The Music is Out There

David Nutter, who directed episodes of both THE X-FILES and MILLENIUM, brought Snow along when he helmed DISTURBING BEHAVIOR (1998), a big screen thriller about a high school guidance counselor who "reforms" troubled jocks by turning them into lobotomized zombies. "I wanted to combine a subtle tone of apprehension - that something is just a little bit off kilter here - with a chordal phrasing to give it a sense of honesty and importance. I added bell tree to give it a nervous rhythm, but I tried to avoid doing any of the obvious teenage movie stuff that everyone's heard before."

In SUITE FROM THE "X FILES," John Beal has faithfully created a 31-minute concert suite of music based on available recordings from the "X-Files" TV series. "I selected what I felt to be the best of Mark's techniques from the show, and created a suite which would simulate the experience of an episode from start to finish" Beal said. "I tried to be as true to Mark's incredible sense of sound-scape and the wonderful way he introduces classic film scoring techniques into this totally new form of musical composition," said Beal. Both Mark Snow and his music editor, Jeff Charbonneau, provided personal input to allow Beal to be as faithful as possible in recreating the music for this suite. "John has been very sensitive to the sound of the X-FILES music, in terms of the sound design," said Snow. "He has really captured the essence of those first years, where a lot of the music was heavily minimal, atmosphere/ambient oriented."



bonus tracks

DARK JUSTICE was a 1991-93 TV series about a vigilante group who executes justice upon deserving criminals released by an ineffective legal system. Snow wrote the theme and several episode scores. The synth-choir heard in the theme music suggested the judgment of an overseeing court, while the hard-edged drum beat gave it an ultra-modern, contemporary structure. "That was like a vast rock and roll rhythm with some heavy chorus samples to give it a Gothic feel," Snow said.

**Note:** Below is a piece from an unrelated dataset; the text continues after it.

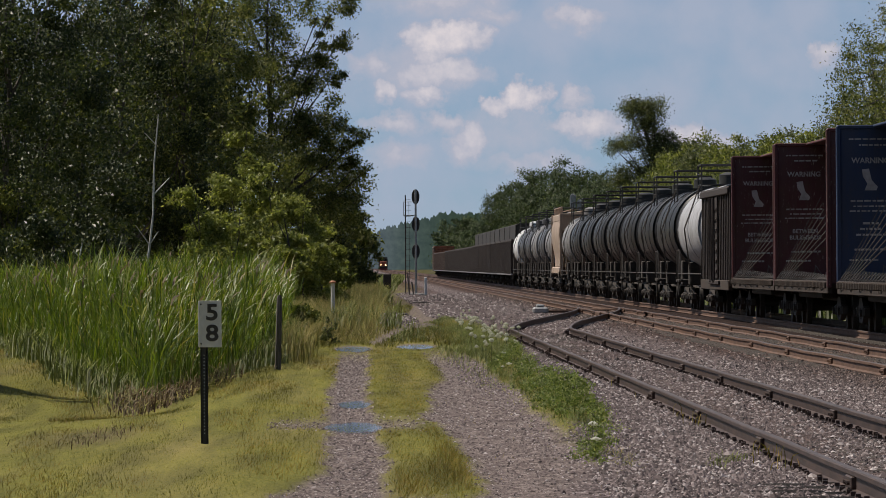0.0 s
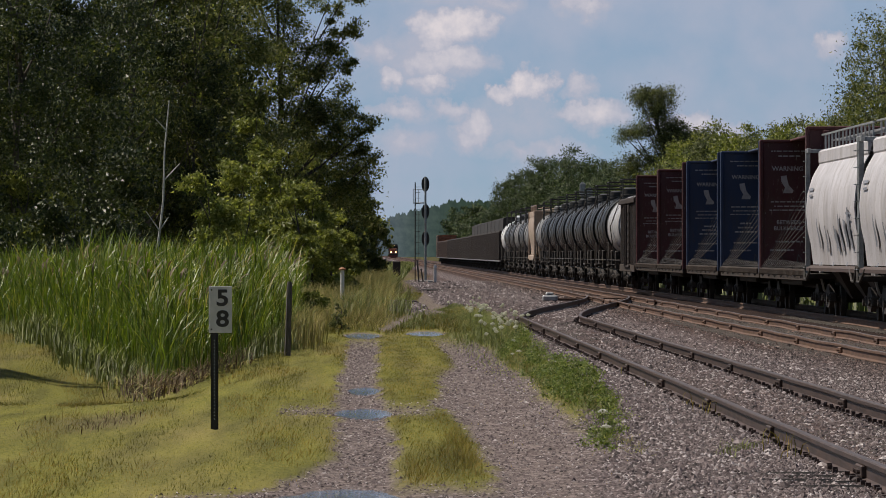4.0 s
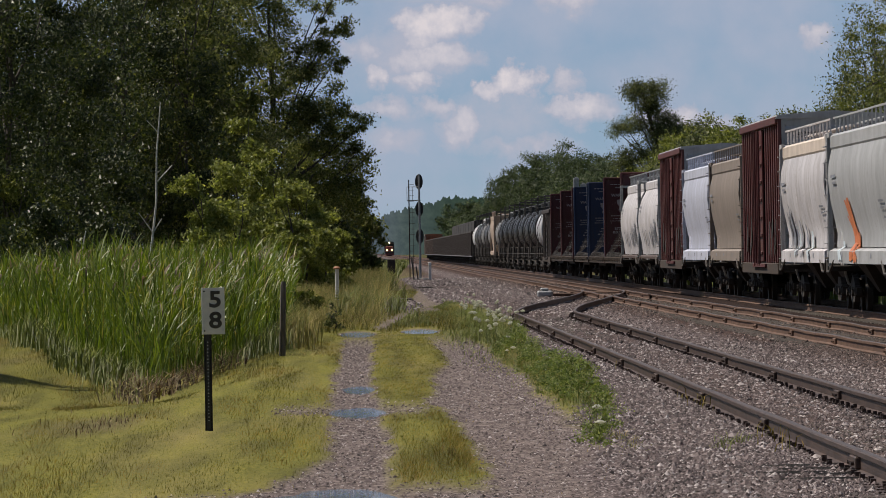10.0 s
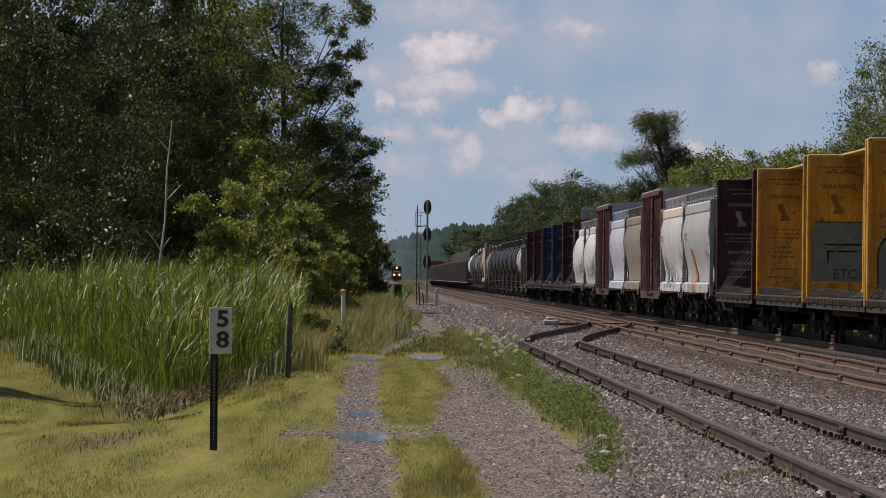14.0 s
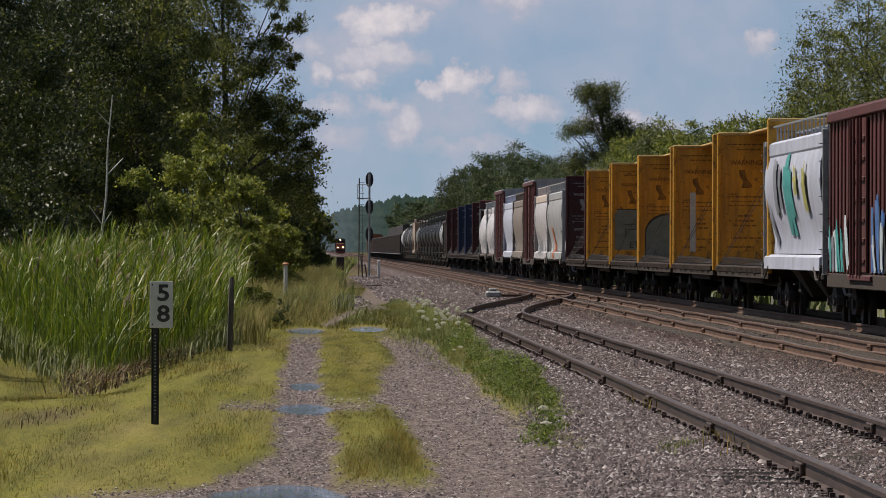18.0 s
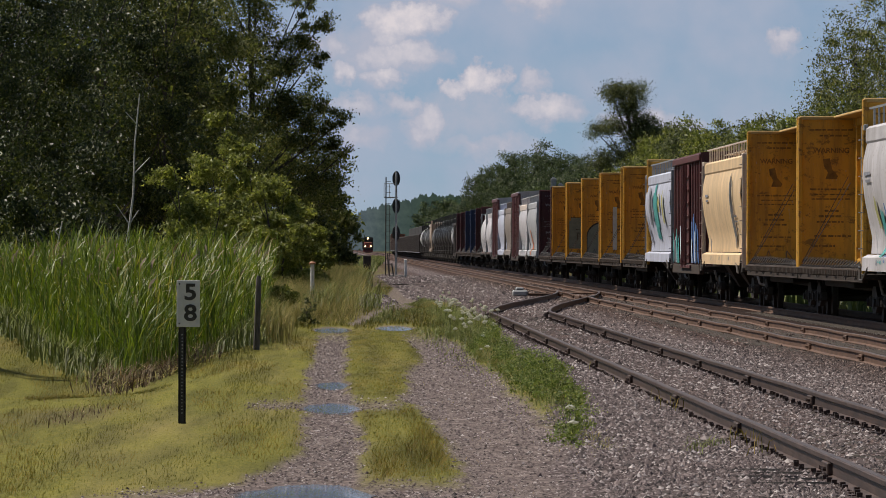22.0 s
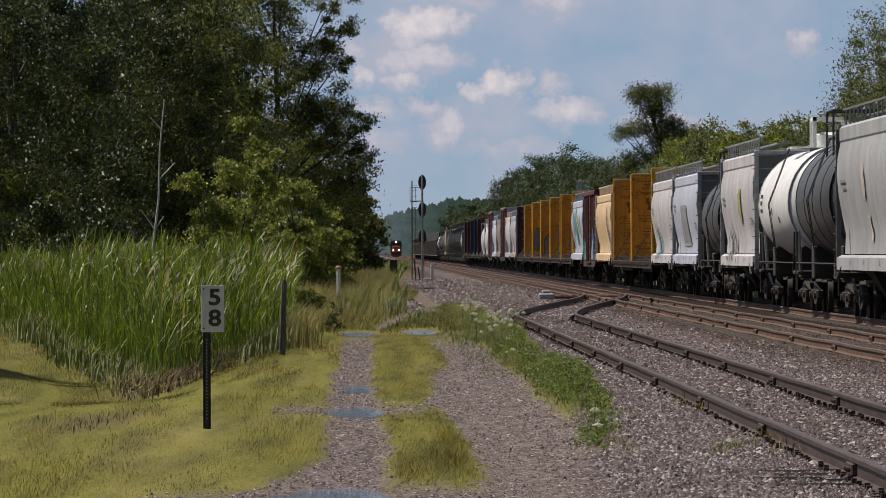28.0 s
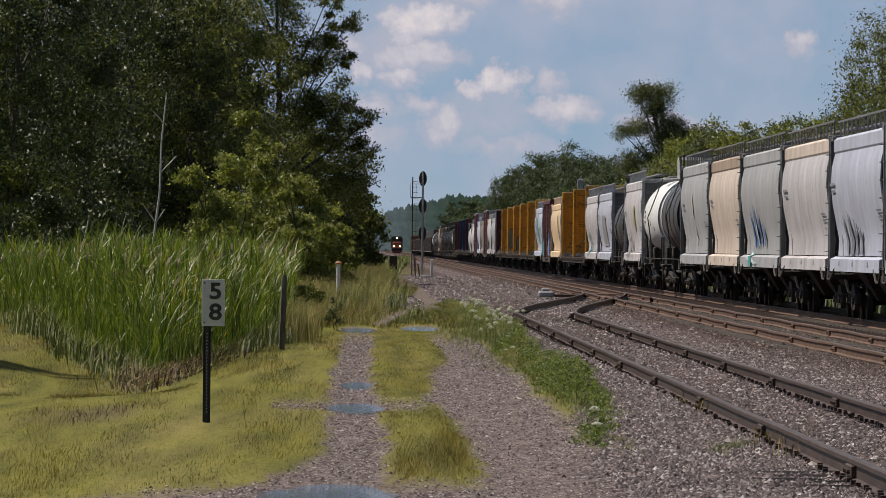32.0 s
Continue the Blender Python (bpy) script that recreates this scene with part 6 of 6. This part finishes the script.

When the British movie MAX HEADROOM was being made into an American TV series in 1987, Mark Snow was brought on board by one of the American producers. Unbeknownst to him, a British co-producer had also brought in his own composer. Both composers submitted title themes; Snow's lost. Heard here for the first time, Snow's theme is an amalgamation of techno-pop, industrial rock, futuristic glitz for synths and percussion. "I wrote my theme with a metallically, hard edged quality to it," Snow said.

Just in case you think Mark Snow is all atmosphere and ambiance, we submit the following cue from an episode of the TV series, PEE WEE'S PLAYHOUSE. Accompanying a claymation sequence in which vegetables escape from the Playhouse refrigerator and dance around the room, Snow's quirky music was effectively zany. "I did that with sped-up vocal samples," he said. "Everything was pitched high to create a tiny, miniature sound that you could visualize coming out of the mouth of a one-inch broccoli character!"